Dentro da escolha reprodutiva, garantida enquanto direito ao sujeito, a maternidade pode ainda ser experienciada tanto como expressão de empoderamento e realização, como também impotência e humilhação. Atravessa diretamente a experiência da maternidade, a conceitualização de família, sendo necessário demarcar sua localização histórica, social, cultural, psicológica e racial, atentando para a multiplicidade de configurações que podem ser abarcadas no escopo dessa noção.
A metodologia pela qual este trabalho foi desenvolvido iniciou-se a partir de um ciclo de estudos no âmbito de uma Liga de Saúde, vinculada a um curso de Psicologia, envolvendo a leitura e discussão de textos sobre violência obstétrica contra as mulheres no Brasil, buscando debater as diferentes formas de maternidade existentes.

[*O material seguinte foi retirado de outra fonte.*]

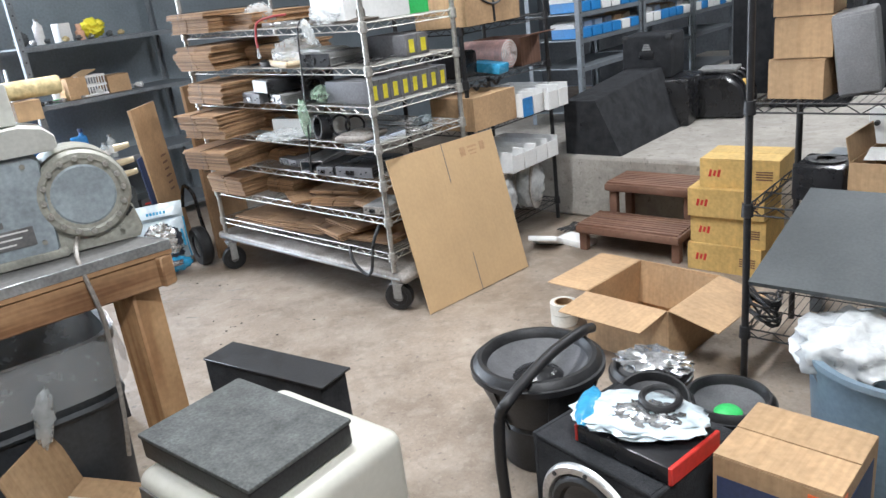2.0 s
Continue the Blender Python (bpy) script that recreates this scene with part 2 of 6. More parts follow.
M["liner"] = clear("bin_liner", (0.6, 0.62, 0.63), 0.35, 0.2, 0.5)
M["greenpoly"] = clear("green_polythene", (0.5, 0.68, 0.52), 0.4, 0.08, 0.9)
M["foil"] = mat("silver_foil", (0.7, 0.71, 0.72), 0.2, 0.85, 0.3, 25, 30, 0.9)
M["bagwhite"] = mat("white_blue_bag", (0.56, 0.64, 0.68), 0.18, 0, 0.12, 10, 30, 0.9)
M["purple"] = mat("dark_violet_enamel", (0.02, 0.018, 0.06), 0.22, 0.2, 0.25, 9, 80, 0.1)
M["magnet"] = mat("beige_magnet_cover", (0.6, 0.5, 0.33), 0.45, 0.2, 0.12, 9, 80, 0.1)
M["tape"] = mat("clear_tape_roll", (0.68, 0.66, 0.6), 0.3, 0, 0.1, 9, 80, 0.1)
M["wool"] = mat("yellow_foam_layers", (0.62, 0.5, 0.27), 0.9, 0, 0.25, 14, 60, 1.0)
M["glassy"] = clear("jar_plastic", (0.7, 0.72, 0.7), 0.45, 0.1, 0.1)
M["cream"] = mat("cream_bucket", (0.6, 0.48, 0.32), 0.6, 0, 0.12, 9, 80, 0.1)
M["brick"] = mat("orange_post", (0.68, 0.4, 0.27), 0.7, 0, 0.12, 9, 80, 0.1)
M["speckle"] = mat("speckled_rubber", (0.016, 0.017, 0.019), 0.4, 0, 0.5, 30, 150, 1.0)
M["cable"] = mat("black_cable", (0.015, 0.015, 0.016), 0.5, 0, 0.2, 9, 80, 0.1)
M["pinksticker"] = mat("pink_sticker", (0.8, 0.08, 0.25), 0.6, 0, 0.06, 9, 60, 0.05)
M["mustardbright"] = mat("amber_sticker", (0.85, 0.42, 0.03), 0.6, 0, 0.06, 9, 60, 0.05)
M["pinkred"] = mat("pink_film_roll", (0.78, 0.52, 0.48), 0.4, 0, 0.2, 9, 60, 0.3)
M["greyspk"] = mat("grey_cloth_speaker", (0.2, 0.2, 0.205), 0.8, 0, 0.15, 9, 200, 0.4)
M["redcable"] = mat("dull_red_rubber", (0.3, 0.045, 0.045), 0.5, 0, 0.2, 9, 80, 0.1)
M["matgrey"] = mat("worn_grey_mat", (0.06, 0.063, 0.066), 0.7, 0, 0.35, 8, 90, 0.4)
M["heavypoly"] = clear("cloudy_polythene", (0.72, 0.74, 0.74), 0.62, 0.12, 0.9)
M["pipe"] = mat("bright_pipe", (0.62, 0.63, 0.62), 0.3, 0.6, 0.07, 12, 120, 0.05)
M["motorpale"] = mat("motor_cream", (0.5, 0.5, 0.46), 0.5, 0, 0.1, 9, 80, 0.15)
M["upright"] = mat("grey_pierced_steel", (0.3, 0.32, 0.34), 0.5, 0.1, 0.2, 9, 80, 0.15)
# Cardboard greyed to carry the yard cartons' shade; also bleached pallet wood.
M["cardpale"] = striped("shaded_card_bleached_wood", (0.5, 0.42, 0.35), (0.92, 0.9, 0.88), "X", 60, 0.85, 0.12)
M["dustgrey"] = mat("dusty_rubber_top", (0.085, 0.09, 0.088), 0.75, 0, 0.35, 16, 150, 0.5)
M["clearfilm"] = clear("crinkled_clear_film", (0.3, 0.33, 0.32), 0.55, 0.08, 0.9)
M["mattblack"] = mat("matt_black_paint", (0.012, 0.012, 0.013), 0.6, 0, 0.15, 5, 120, 0.05, spec=0.3)
M["woodlong"] = striped("knotty_pine_rail", (0.36, 0.21, 0.105), (0.5, 0.4, 0.33), "Z", 40, 0.7, 0.12)
M["helmet"] = mat("dusty_brown_shell", (0.11, 0.09, 0.075), 0.6, 0, 0.2, 8, 80, 0.2)
M["basketblue"] = mat("blue_enamel", (0.03, 0.09, 0.17), 0.35, 0.1, 0.25, 10, 80, 0.1)
M["panel"] = mat("dark_board", (0.075, 0.082, 0.085), 0.6, 0, 0.15, 4, 120, 0.2)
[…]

Assim, a Liga abordou o histórico da maternidade com seus múltiplos recortes: sociais, econômicos, e raciais, com o intuito de propiciar um debate sobre as pluralidades envolvidas na maternidade, e se debruçou em compreender como diferentes tipos de violências obstétricas sofridas encontram ressonâncias nos contextos no qual as mulheres estão inseridas.
A partir disso, percebe-se que a violência obstétrica contra a mulher no Brasil perpassa relações de poder que instituem a violação de, majoritariamente, corpos negros, periféricos e que fogem à cisheteronormatividade. Tais relações se configuram desde os primórdios da colonização no país, em que se direcionava uma exclusividade da mulher para a maternidade, quase sempre compulsória e alheia à sua decisão. Assim, é possível notar o quanto essa noção empobrecida do corpo feminino como reprodutivo se mantém como forte mediador das relações entre mulher e sociedade.
Por fim, conclui-se que a violência obstétrica atravessa vivências plurais de maternidade, entendendo que os marcadores sociais da diferença demarcam a especificidade da experiência, tanto do tipo de violência sofrida quanto da gestação. Dessa forma, é indubitável a necessidade de se repensar sobre as práticas em saúde e a forma com que os profissionais vêm desempenhando suas atividades.